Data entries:
# # #
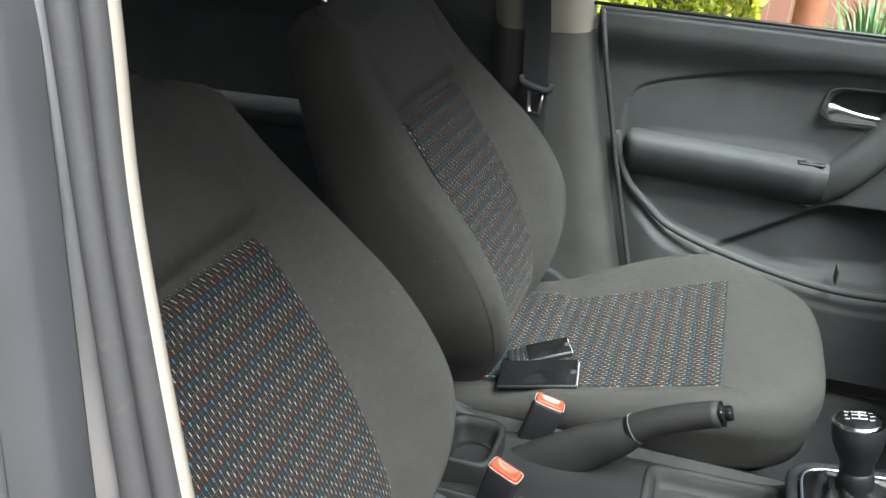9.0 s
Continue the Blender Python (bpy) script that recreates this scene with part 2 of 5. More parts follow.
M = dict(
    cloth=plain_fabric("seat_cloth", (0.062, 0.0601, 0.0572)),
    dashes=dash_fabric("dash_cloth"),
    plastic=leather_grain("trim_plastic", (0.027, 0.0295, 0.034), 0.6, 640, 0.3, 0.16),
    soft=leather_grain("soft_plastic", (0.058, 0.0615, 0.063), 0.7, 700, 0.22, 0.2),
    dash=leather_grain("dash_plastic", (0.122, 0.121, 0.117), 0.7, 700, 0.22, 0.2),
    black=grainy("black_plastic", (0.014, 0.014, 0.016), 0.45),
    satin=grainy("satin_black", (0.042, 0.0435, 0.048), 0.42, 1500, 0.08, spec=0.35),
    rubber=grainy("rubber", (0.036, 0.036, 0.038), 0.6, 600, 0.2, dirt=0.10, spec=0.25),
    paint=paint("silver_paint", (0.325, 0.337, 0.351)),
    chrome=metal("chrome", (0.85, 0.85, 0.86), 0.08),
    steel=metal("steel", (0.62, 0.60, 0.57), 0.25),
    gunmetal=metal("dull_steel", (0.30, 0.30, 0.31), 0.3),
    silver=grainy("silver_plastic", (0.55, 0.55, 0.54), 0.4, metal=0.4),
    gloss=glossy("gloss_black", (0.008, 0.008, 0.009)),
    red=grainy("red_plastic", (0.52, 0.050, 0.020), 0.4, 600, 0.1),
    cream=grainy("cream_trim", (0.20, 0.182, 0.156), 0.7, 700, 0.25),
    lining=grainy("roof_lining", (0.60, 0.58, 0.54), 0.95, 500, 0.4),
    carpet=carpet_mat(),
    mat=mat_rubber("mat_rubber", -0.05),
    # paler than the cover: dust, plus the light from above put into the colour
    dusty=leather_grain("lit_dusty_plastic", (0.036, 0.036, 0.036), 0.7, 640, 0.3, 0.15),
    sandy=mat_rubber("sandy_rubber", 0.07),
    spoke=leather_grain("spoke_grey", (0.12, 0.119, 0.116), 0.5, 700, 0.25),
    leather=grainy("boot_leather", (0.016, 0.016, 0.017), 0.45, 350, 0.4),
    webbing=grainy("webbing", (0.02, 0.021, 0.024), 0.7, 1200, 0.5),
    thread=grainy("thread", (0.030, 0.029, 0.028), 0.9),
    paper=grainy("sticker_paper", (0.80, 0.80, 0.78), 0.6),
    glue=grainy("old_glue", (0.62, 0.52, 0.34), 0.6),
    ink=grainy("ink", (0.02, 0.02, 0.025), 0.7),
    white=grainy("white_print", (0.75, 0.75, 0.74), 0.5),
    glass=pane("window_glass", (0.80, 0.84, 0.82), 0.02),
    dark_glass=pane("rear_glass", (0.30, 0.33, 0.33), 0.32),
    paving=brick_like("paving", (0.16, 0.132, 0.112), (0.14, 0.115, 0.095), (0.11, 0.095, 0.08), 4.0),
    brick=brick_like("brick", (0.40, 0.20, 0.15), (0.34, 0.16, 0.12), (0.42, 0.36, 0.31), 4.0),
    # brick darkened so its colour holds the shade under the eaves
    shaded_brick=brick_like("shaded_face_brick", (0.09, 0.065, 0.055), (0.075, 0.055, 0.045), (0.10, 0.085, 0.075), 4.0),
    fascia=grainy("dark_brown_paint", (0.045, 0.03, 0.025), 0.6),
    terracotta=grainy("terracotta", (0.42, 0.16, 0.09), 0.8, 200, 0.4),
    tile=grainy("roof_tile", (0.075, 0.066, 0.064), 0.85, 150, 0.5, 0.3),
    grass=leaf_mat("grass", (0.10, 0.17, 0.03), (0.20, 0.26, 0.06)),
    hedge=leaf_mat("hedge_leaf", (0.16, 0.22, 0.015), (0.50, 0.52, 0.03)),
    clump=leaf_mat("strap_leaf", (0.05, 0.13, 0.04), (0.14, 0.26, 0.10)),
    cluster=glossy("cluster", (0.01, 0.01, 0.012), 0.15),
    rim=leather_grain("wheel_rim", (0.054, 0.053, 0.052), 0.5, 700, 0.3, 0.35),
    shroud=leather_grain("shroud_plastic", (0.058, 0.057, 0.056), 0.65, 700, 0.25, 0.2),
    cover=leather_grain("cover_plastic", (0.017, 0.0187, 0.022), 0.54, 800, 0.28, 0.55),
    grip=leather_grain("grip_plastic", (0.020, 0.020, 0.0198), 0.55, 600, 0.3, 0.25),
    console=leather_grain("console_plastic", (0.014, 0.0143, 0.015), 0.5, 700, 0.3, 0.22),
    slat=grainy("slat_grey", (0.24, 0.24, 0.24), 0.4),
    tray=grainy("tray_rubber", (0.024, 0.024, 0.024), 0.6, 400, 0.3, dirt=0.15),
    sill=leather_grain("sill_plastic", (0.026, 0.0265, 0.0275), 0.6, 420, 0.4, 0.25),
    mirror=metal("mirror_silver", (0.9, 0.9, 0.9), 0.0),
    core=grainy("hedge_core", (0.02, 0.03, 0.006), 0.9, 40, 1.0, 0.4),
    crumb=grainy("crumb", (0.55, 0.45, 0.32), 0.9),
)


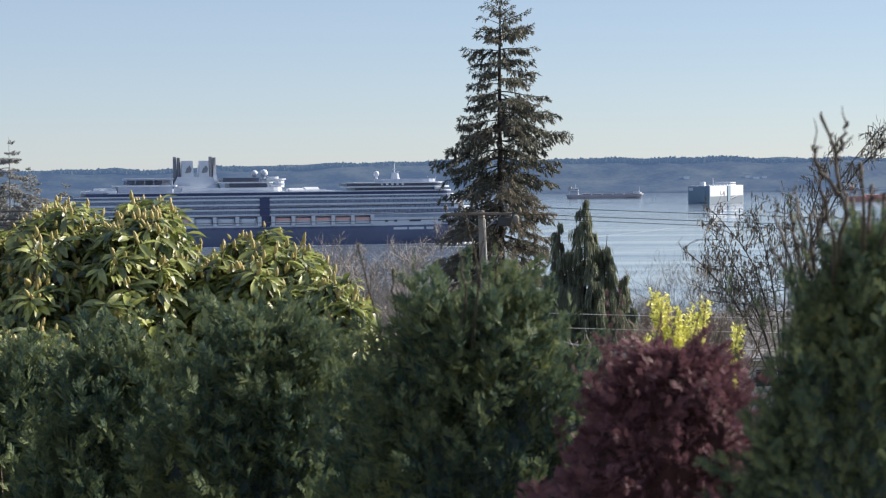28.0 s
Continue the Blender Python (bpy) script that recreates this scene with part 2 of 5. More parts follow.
# # #
Given request: Set down all the entries exactly as they appear, but skip any pictures.

Output of the exercise:
9.0 s
Continue the Blender Python (bpy) script that recreates this scene with part 2 of 5. More parts follow.
M = dict(
    cloth=plain_fabric("seat_cloth", (0.062, 0.0601, 0.0572)),
    dashes=dash_fabric("dash_cloth"),
    plastic=leather_grain("trim_plastic", (0.027, 0.0295, 0.034), 0.6, 640, 0.3, 0.16),
    soft=leather_grain("soft_plastic", (0.058, 0.0615, 0.063), 0.7, 700, 0.22, 0.2),
    dash=leather_grain("dash_plastic", (0.122, 0.121, 0.117), 0.7, 700, 0.22, 0.2),
    black=grainy("black_plastic", (0.014, 0.014, 0.016), 0.45),
    satin=grainy("satin_black", (0.042, 0.0435, 0.048), 0.42, 1500, 0.08, spec=0.35),
    rubber=grainy("rubber", (0.036, 0.036, 0.038), 0.6, 600, 0.2, dirt=0.10, spec=0.25),
    paint=paint("silver_paint", (0.325, 0.337, 0.351)),
    chrome=metal("chrome", (0.85, 0.85, 0.86), 0.08),
    steel=metal("steel", (0.62, 0.60, 0.57), 0.25),
    gunmetal=metal("dull_steel", (0.30, 0.30, 0.31), 0.3),
    silver=grainy("silver_plastic", (0.55, 0.55, 0.54), 0.4, metal=0.4),
    gloss=glossy("gloss_black", (0.008, 0.008, 0.009)),
    red=grainy("red_plastic", (0.52, 0.050, 0.020), 0.4, 600, 0.1),
    cream=grainy("cream_trim", (0.20, 0.182, 0.156), 0.7, 700, 0.25),
    lining=grainy("roof_lining", (0.60, 0.58, 0.54), 0.95, 500, 0.4),
    carpet=carpet_mat(),
    mat=mat_rubber("mat_rubber", -0.05),
    # paler than the cover: dust, plus the light from above put into the colour
    dusty=leather_grain("lit_dusty_plastic", (0.036, 0.036, 0.036), 0.7, 640, 0.3, 0.15),
    sandy=mat_rubber("sandy_rubber", 0.07),
    spoke=leather_grain("spoke_grey", (0.12, 0.119, 0.116), 0.5, 700, 0.25),
    leather=grainy("boot_leather", (0.016, 0.016, 0.017), 0.45, 350, 0.4),
    webbing=grainy("webbing", (0.02, 0.021, 0.024), 0.7, 1200, 0.5),
    thread=grainy("thread", (0.030, 0.029, 0.028), 0.9),
    paper=grainy("sticker_paper", (0.80, 0.80, 0.78), 0.6),
    glue=grainy("old_glue", (0.62, 0.52, 0.34), 0.6),
    ink=grainy("ink", (0.02, 0.02, 0.025), 0.7),
    white=grainy("white_print", (0.75, 0.75, 0.74), 0.5),
    glass=pane("window_glass", (0.80, 0.84, 0.82), 0.02),
    dark_glass=pane("rear_glass", (0.30, 0.33, 0.33), 0.32),
    paving=brick_like("paving", (0.16, 0.132, 0.112), (0.14, 0.115, 0.095), (0.11, 0.095, 0.08), 4.0),
    brick=brick_like("brick", (0.40, 0.20, 0.15), (0.34, 0.16, 0.12), (0.42, 0.36, 0.31), 4.0),
    # brick darkened so its colour holds the shade under the eaves
    shaded_brick=brick_like("shaded_face_brick", (0.09, 0.065, 0.055), (0.075, 0.055, 0.045), (0.10, 0.085, 0.075), 4.0),
    fascia=grainy("dark_brown_paint", (0.045, 0.03, 0.025), 0.6),
    terracotta=grainy("terracotta", (0.42, 0.16, 0.09), 0.8, 200, 0.4),
    tile=grainy("roof_tile", (0.075, 0.066, 0.064), 0.85, 150, 0.5, 0.3),
    grass=leaf_mat("grass", (0.10, 0.17, 0.03), (0.20, 0.26, 0.06)),
    hedge=leaf_mat("hedge_leaf", (0.16, 0.22, 0.015), (0.50, 0.52, 0.03)),
    clump=leaf_mat("strap_leaf", (0.05, 0.13, 0.04), (0.14, 0.26, 0.10)),
    cluster=glossy("cluster", (0.01, 0.01, 0.012), 0.15),
    rim=leather_grain("wheel_rim", (0.054, 0.053, 0.052), 0.5, 700, 0.3, 0.35),
    shroud=leather_grain("shroud_plastic", (0.058, 0.057, 0.056), 0.65, 700, 0.25, 0.2),
    cover=leather_grain("cover_plastic", (0.017, 0.0187, 0.022), 0.54, 800, 0.28, 0.55),
    grip=leather_grain("grip_plastic", (0.020, 0.020, 0.0198), 0.55, 600, 0.3, 0.25),
    console=leather_grain("console_plastic", (0.014, 0.0143, 0.015), 0.5, 700, 0.3, 0.22),
    slat=grainy("slat_grey", (0.24, 0.24, 0.24), 0.4),
    tray=grainy("tray_rubber", (0.024, 0.024, 0.024), 0.6, 400, 0.3, dirt=0.15),
    sill=leather_grain("sill_plastic", (0.026, 0.0265, 0.0275), 0.6, 420, 0.4, 0.25),
    mirror=metal("mirror_silver", (0.9, 0.9, 0.9), 0.0),
    core=grainy("hedge_core", (0.02, 0.03, 0.006), 0.9, 40, 1.0, 0.4),
    crumb=grainy("crumb", (0.55, 0.45, 0.32), 0.9),
)


28.0 s
Continue the Blender Python (bpy) script that recreates this scene with part 2 of 5. More parts follow.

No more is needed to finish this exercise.